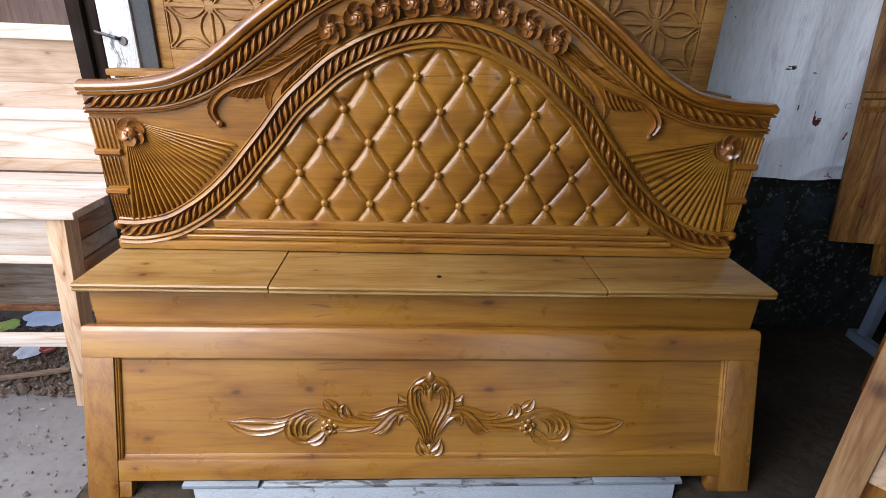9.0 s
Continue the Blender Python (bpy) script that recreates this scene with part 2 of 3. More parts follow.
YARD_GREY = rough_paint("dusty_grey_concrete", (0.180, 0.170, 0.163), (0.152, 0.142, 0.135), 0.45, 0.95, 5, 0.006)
STAINS = rough_paint("dark_red_stain", (0.20, 0.045, 0.05), (0.09, 0.03, 0.035), 0.4, 0.7, 60)
FAINT = rough_paint("faint_pink_mark", (0.48, 0.27, 0.28), (0.62, 0.56, 0.60), 0.4, 0.7, 60)
INK = rough_paint("black_mark", (0.02, 0.02, 0.022), (0.05, 0.05, 0.05), 0.3, 0.7, 60)
PAPER = rough_paint("pale_blue_plastic", (0.72, 0.80, 0.90), (0.62, 0.70, 0.84), 0.4, 0.35, 30, 0.002, (1, 1, 1), 0.9)
RED_PACK = rough_paint("red_wrapper", (0.45, 0.05, 0.04), (0.6, 0.45, 0.4), 0.4, 0.4, 40)
GREEN_PACK = rough_paint("yellow_green_wrapper", (0.42, 0.55, 0.08), (0.6, 0.6, 0.3), 0.4, 0.4, 40)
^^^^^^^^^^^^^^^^
Directive
Return the full material word for word. Do not include the pictures.

Exercise solution
9.0 s
Continue the Blender Python (bpy) script that recreates this scene with part 2 of 3. More parts follow.
YARD_GREY = rough_paint("dusty_grey_concrete", (0.180, 0.170, 0.163), (0.152, 0.142, 0.135), 0.45, 0.95, 5, 0.006)
STAINS = rough_paint("dark_red_stain", (0.20, 0.045, 0.05), (0.09, 0.03, 0.035), 0.4, 0.7, 60)
FAINT = rough_paint("faint_pink_mark", (0.48, 0.27, 0.28), (0.62, 0.56, 0.60), 0.4, 0.7, 60)
INK = rough_paint("black_mark", (0.02, 0.02, 0.022), (0.05, 0.05, 0.05), 0.3, 0.7, 60)
PAPER = rough_paint("pale_blue_plastic", (0.72, 0.80, 0.90), (0.62, 0.70, 0.84), 0.4, 0.35, 30, 0.002, (1, 1, 1), 0.9)
RED_PACK = rough_paint("red_wrapper", (0.45, 0.05, 0.04), (0.6, 0.45, 0.4), 0.4, 0.4, 40)
GREEN_PACK = rough_paint("yellow_green_wrapper", (0.42, 0.55, 0.08), (0.6, 0.6, 0.3), 0.4, 0.4, 40)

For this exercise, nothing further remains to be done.